O ministro Alexandre de Moraes, do Supremo Tribunal Federal (STF), retirou nesta terça-feira (26) o sigilo do relatório final da Polícia Federal (PF) sobre a tentativa de golpe de Estado em 2022. Com mais de 800 páginas, o documento apresenta as conclusões da investigação e aponta um esquema articulado pelo entorno do ex-presidente Jair Bolsonaro (PL) para impedir a posse de Luiz Inácio Lula da Silva (PT) em janeiro de 2023. O ex-presidente Jair Bolsonaro é mencionado 643 vezes no relatório elaborado pela Polícia Federal (PF) sobre a tentativa de golpe de Estado ocorrida no fim de 2022.
Segundo o relatório, a PF indiciou 37 pessoas, incluindo Bolsonaro, por participação na trama. O material foi encaminhado à Procuradoria-Geral da República (PGR), que decidirá se apresenta denúncia.
Bolsonaro como figura central no plano golpista
De acordo com a PF, o então presidente Jair Bolsonaro “efetivamente planejou, ajustou e elaborou um decreto que previa a ruptura institucional”. A corporação aponta que Bolsonaro tinha “plena consciência e participação ativa” nas ações do grupo para subverter a ordem constitucional e evitar a posse de Lula.
A PF escreveu no relatório: “Dando prosseguimento à execução do plano criminoso, o grupo iniciou a prática de atos clandestinos com o escopo de promover a abolição do Estado Democrático de Direito, dos quais JAIR BOLSONARO tinha plena consciência e participação ativa.”
A investigação revela que Bolsonaro utilizou transmissões ao vivo e reuniões para sustentar narrativas de fraude eleitoral, reforçando apoio entre seus aliados. “As provas demonstram de forma inequívoca que o então presidente planejou, atuou e teve o domínio de forma direta e efetiva dos atos executórios realizados pela organização criminosa”, afirma o relatório.

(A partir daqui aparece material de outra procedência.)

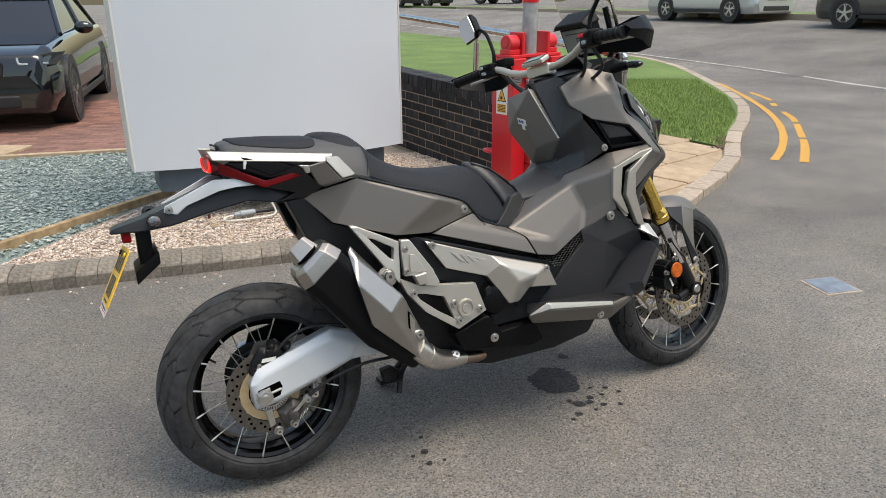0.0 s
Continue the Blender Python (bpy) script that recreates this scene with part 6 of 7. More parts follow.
bm = bmesh.new()
rows = []
for xe, xc, w, ze, zc in ((1.135, 1.145, 0.126, 1.123, 1.190), (1.239, 1.25, 0.169, 1.058, 1.128), (1.307, 1.325, 0.131, 1.024, 1.090), (1.394, 1.412, 0.102, 0.968, 1.018), (1.446, 1.462, 0.080, 0.936, 0.964), (1.473, 1.494, 0.066, 0.908, 0.910), (1.484, 1.505, 0.058, 0.880, 0.878)):
    rows.append([bm.verts.new((xe + (xc - xe) * (1 - f * f), f * w, ze + (zc - ze) * (1 - f * f))) for f in (-1, -0.93, -0.6, -0.25, 0.25, 0.6, 0.93, 1)])
for a, b in zip(rows, rows[1:]):
    for k in range(7):
        bm.faces.new((a[k], a[k + 1], b[k + 1], b[k]))
r = bmesh.ops.extrude_face_region(bm, geom=list(bm.faces))
for v in r["geom"]:
    if isinstance(v, bmesh.types.BMVert):
        v.co += Vector((-0.008, -0.06 * v.co.y, -0.010))
smoothed(part("nose_top", bm, M_NOSE, bike, "dark bronze nose panel", smooth=True))
# solid near-black block paints the shade in the space over the fork
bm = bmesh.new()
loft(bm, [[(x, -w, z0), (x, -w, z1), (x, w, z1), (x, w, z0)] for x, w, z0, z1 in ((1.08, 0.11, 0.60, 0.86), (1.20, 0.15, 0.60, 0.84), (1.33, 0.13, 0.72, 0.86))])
part("fork_cavity", bm, M_HOLE, bike, "near-black block for the shade above the fork", bevel=0.01)
bm = bmesh.new()
box(bm, 1.440, 1.484, -0.056, 0.056, 0.826, 0.886)
grille = part("nose_grille", bm, M_HOLE, bike, "black nose grille", bevel=0.004)
bm = bmesh.new()
for i in range(-4, 5):
    for j in range(3):
        cy, cz = 0.0115 * (i + 0.5 * (j % 2)), 0.847 + 0.0105 * j
        ring = [Vector((1.503 - 7 * (cy + 0.0064 * math.cos(a)) ** 2, cy + 0.0064 * math.cos(a), cz + 0.0056 * math.sin(a))) for a in (math.pi / 6 + k * math.pi / 3 for k in range(6))]
        for p, q in zip(ring, ring[1:] + ring[:1]):
            rod(bm, p, q, 0.0013, n=5, caps=False)
part("mesh_wire", bm, M_GLOSS, grille)["kind"] = "stuff"
bm = bmesh.new()
tube(bm, [(1.484, -0.054, 0.862), (1.500, -0.030, 0.860), (1.505, 0, 0.859), (1.500, 0.030, 0.860), (1.484, 0.054, 0.862)], 0.0035, n=8)
part("grille_bar", bm, M_GLOSS, grille, smooth=True)

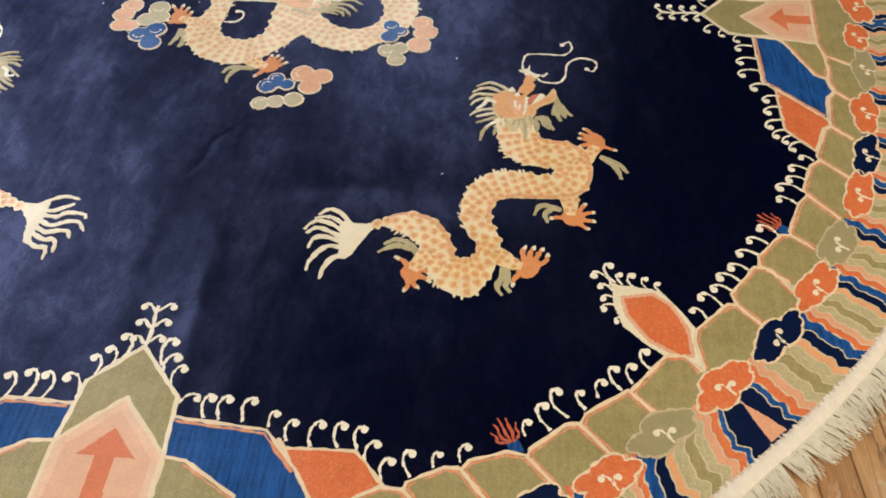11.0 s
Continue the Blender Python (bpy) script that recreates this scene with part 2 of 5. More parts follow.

Os objetivos do plano eram “ subverter a ordem constitucional e inviabilizar a transição democrática de poder” por meio de ações clandestinas altamente elaboradas e deliberadas.
Busca de apoio militar e articulações
Bolsonaro teria buscado respaldo de instâncias inferiores das Forças Armadas para consolidar o golpe. A PF destaca que o comandante da Marinha, Almir Garnier Santos, demonstrou apoio, mas os líderes do Exército e da Aeronáutica, generais Freire Gomes e Carlos de Almeida Baptista Júnior, recusaram-se a aderir ao plano.
Segundo os investigadores, o plano de golpe de Estado seria consumado no dia 15 de novembro. No mesmo dia, estava em curso uma operação clandestina para prender o ministro Alexandre de Moraes.
Com essa resistência, Bolsonaro reuniu-se, em dezembro de 2022, com o general Estevam Theophilo, comandante de Operações Terrestres do Exército, que teria aceitado liderar as tropas terrestres caso o então presidente assinasse o decreto golpista.
“Lula não sobe a rampa”
A PF apreendeu, junto de um assessor do general Braga Netto, um manuscrito da “Operação 142”. O objetivo final do documento era traçar um golpe para impedir Lula (PT), então presidente eleito, de subir a rampa do Palácio do Planalto e completasse a posse como presidente do Brasil.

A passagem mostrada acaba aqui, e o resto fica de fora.